##### Task data

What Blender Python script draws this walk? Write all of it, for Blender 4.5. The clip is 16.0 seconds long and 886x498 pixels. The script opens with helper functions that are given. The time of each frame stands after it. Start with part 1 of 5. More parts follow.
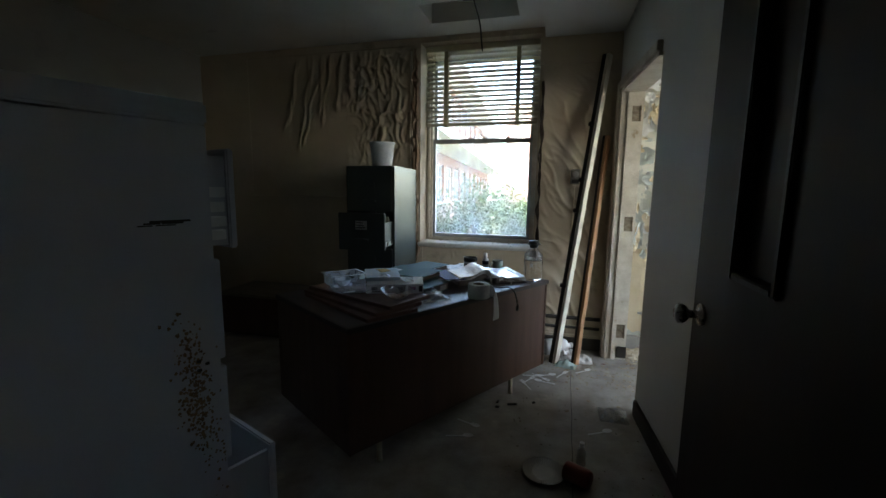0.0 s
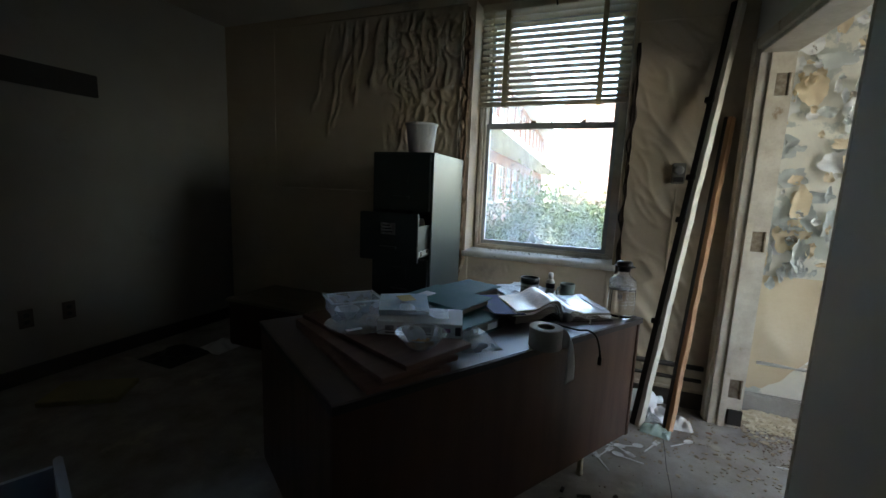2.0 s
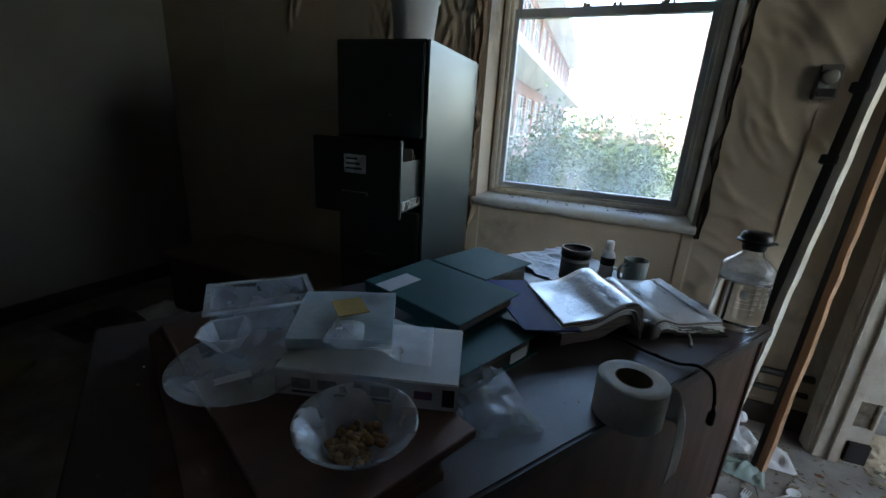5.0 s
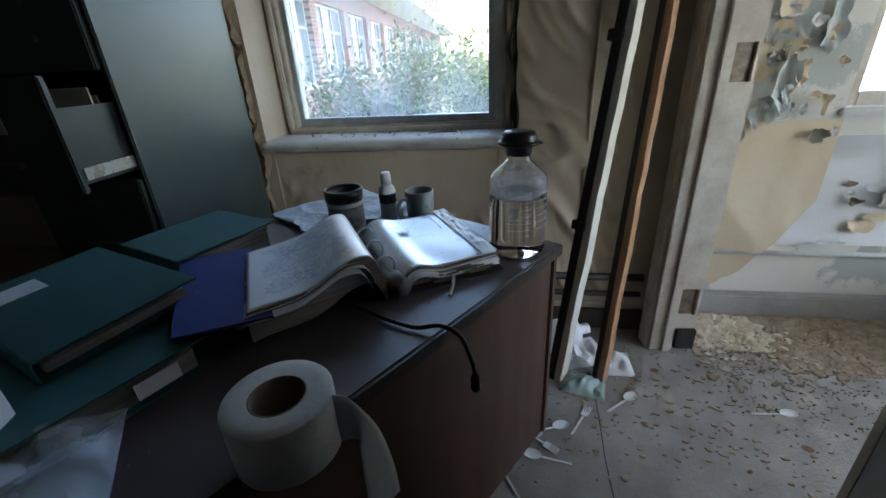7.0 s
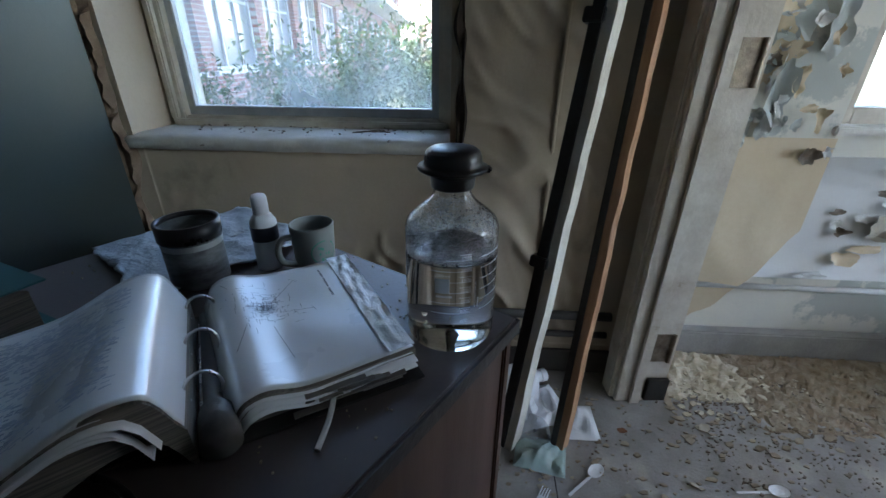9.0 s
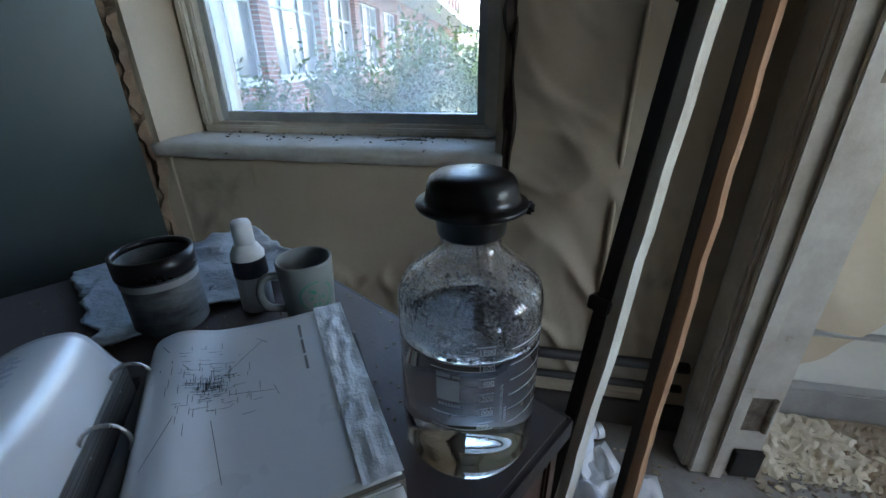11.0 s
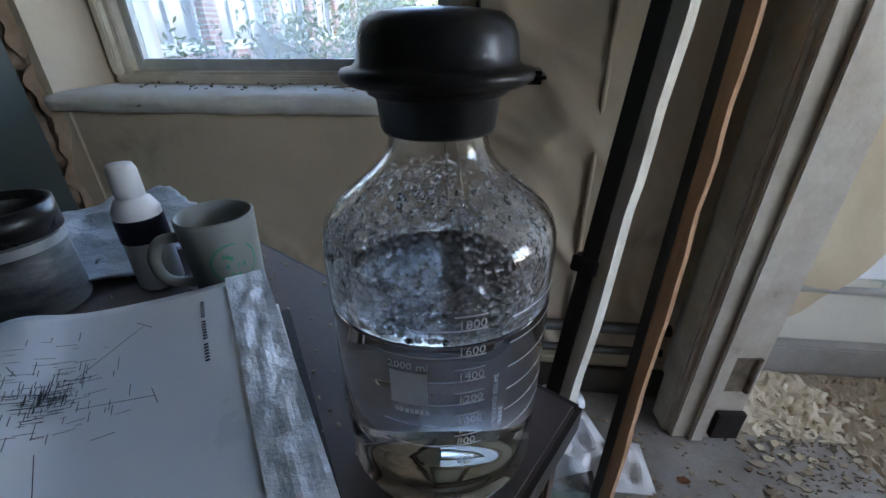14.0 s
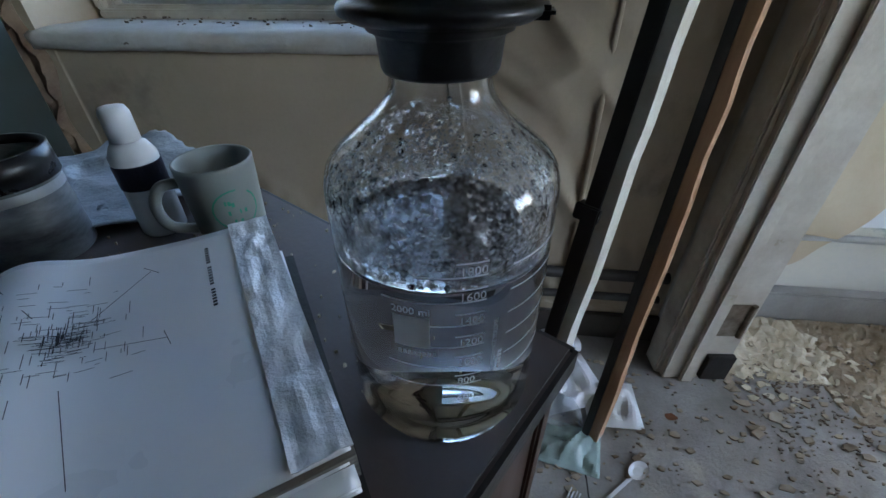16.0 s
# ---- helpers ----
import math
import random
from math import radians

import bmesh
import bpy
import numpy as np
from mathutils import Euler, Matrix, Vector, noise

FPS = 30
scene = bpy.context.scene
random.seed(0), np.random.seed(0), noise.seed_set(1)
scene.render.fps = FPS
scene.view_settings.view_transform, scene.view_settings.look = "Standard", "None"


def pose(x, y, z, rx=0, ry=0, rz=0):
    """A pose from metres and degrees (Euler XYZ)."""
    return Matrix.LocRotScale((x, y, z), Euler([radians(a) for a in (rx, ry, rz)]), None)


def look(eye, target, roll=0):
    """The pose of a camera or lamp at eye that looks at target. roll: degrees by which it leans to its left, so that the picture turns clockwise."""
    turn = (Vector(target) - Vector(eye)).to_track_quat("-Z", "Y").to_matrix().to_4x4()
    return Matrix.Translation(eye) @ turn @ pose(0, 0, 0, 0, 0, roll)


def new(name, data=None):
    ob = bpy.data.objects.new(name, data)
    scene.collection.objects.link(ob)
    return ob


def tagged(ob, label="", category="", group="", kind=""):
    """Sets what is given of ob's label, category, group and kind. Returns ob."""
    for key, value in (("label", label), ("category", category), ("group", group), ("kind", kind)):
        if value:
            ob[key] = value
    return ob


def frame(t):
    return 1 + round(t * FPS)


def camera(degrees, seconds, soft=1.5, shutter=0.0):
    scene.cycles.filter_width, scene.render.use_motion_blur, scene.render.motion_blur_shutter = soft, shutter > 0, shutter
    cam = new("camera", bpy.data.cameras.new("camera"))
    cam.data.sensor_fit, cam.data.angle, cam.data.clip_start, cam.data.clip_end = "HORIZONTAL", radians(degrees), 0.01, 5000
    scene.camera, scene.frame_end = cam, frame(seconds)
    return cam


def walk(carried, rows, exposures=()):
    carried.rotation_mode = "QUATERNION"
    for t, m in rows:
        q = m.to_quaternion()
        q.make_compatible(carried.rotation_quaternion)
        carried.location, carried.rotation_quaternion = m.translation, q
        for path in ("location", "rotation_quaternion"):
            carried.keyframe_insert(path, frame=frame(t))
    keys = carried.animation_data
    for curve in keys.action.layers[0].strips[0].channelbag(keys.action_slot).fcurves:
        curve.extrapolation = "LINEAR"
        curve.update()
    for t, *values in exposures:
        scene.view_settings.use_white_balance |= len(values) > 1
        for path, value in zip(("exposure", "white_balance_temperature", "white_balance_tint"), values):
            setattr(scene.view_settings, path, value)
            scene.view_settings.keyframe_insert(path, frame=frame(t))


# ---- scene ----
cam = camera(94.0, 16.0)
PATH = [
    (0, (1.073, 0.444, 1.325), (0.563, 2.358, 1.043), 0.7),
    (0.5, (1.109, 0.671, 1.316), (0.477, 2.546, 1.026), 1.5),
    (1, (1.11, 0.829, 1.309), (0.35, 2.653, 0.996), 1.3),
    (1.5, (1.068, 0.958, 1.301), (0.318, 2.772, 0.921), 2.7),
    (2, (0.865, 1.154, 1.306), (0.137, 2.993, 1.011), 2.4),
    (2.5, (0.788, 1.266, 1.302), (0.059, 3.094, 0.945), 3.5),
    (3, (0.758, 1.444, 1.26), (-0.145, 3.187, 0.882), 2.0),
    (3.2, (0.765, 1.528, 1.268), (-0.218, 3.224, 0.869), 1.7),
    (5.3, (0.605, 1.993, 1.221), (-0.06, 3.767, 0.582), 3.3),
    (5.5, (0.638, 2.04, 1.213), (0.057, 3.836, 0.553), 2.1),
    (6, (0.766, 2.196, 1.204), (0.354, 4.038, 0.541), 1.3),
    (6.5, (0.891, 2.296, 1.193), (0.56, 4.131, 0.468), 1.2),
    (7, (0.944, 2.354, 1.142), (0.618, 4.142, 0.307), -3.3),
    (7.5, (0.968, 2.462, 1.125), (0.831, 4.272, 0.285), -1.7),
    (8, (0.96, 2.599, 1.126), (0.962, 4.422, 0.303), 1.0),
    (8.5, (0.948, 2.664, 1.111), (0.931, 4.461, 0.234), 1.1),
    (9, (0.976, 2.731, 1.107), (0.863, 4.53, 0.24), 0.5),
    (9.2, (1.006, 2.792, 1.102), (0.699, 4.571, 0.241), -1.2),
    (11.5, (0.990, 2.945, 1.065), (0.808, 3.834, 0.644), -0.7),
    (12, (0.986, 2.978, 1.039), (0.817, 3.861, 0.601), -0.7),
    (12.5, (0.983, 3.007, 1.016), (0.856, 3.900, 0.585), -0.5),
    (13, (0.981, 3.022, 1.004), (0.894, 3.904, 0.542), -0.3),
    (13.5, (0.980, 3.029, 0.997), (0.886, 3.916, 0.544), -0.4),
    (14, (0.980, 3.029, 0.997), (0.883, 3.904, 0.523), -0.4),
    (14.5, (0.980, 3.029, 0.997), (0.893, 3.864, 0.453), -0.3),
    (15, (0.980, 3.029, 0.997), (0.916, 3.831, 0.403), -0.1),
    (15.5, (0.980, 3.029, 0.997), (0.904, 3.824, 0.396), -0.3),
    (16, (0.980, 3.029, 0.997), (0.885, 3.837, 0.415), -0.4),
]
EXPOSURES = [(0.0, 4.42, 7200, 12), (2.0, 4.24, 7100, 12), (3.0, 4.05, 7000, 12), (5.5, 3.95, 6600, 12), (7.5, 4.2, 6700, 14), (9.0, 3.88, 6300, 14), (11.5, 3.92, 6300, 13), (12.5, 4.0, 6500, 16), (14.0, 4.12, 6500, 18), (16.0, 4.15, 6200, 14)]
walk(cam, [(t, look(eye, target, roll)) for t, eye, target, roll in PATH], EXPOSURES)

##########
##### Task data

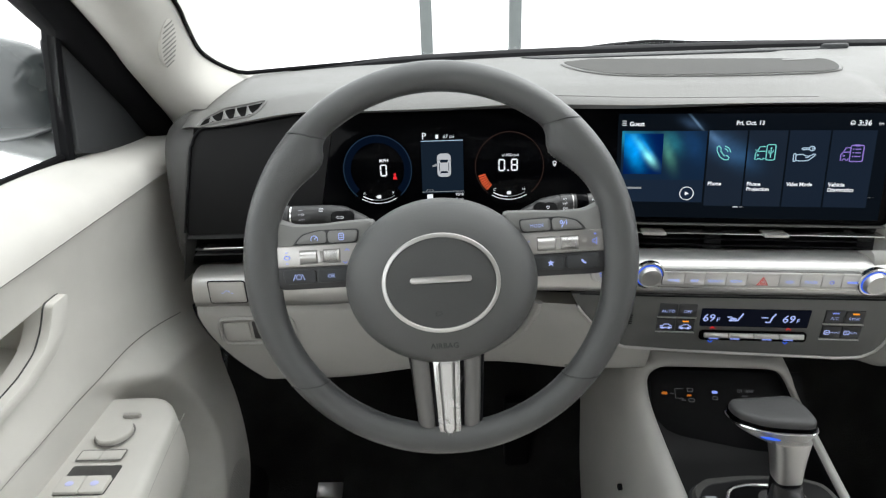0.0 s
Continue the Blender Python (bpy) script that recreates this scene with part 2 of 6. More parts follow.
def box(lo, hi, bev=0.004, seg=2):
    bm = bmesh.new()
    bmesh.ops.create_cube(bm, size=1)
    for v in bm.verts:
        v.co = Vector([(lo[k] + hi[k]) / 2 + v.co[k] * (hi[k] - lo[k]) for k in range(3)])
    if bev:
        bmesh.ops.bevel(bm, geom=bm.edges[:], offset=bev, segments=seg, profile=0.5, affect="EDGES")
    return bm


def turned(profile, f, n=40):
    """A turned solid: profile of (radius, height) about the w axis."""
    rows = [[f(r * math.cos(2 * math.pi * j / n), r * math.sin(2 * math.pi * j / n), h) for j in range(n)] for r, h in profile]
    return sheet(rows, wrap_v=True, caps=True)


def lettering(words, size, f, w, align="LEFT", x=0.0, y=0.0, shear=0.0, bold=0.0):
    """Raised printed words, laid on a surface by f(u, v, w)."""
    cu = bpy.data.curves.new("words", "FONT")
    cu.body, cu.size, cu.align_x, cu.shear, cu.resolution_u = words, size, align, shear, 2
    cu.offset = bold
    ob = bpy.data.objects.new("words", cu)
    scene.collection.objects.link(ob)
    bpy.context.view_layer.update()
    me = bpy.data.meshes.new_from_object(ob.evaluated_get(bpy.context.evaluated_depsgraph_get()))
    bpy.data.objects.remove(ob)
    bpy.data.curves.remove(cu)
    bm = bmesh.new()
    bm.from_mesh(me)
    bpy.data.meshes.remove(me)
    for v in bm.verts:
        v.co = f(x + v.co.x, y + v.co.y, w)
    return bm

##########

• **Directions for this task**
Using the data above, extract exactly the lines from the one containing "What Blender Python" through the one containing "import bmesh". Pictures are left out.

• **Written reply**
What Blender Python script draws this walk? Write all of it, for Blender 4.5. The clip is 16.0 seconds long and 886x498 pixels. The script opens with helper functions that are given. The time of each frame stands after it. Start with part 1 of 5. More parts follow.
0.0 s
2.0 s
5.0 s
7.0 s
9.0 s
11.0 s
14.0 s
16.0 s
# ---- helpers ----
import math
import random
from math import radians

import bmesh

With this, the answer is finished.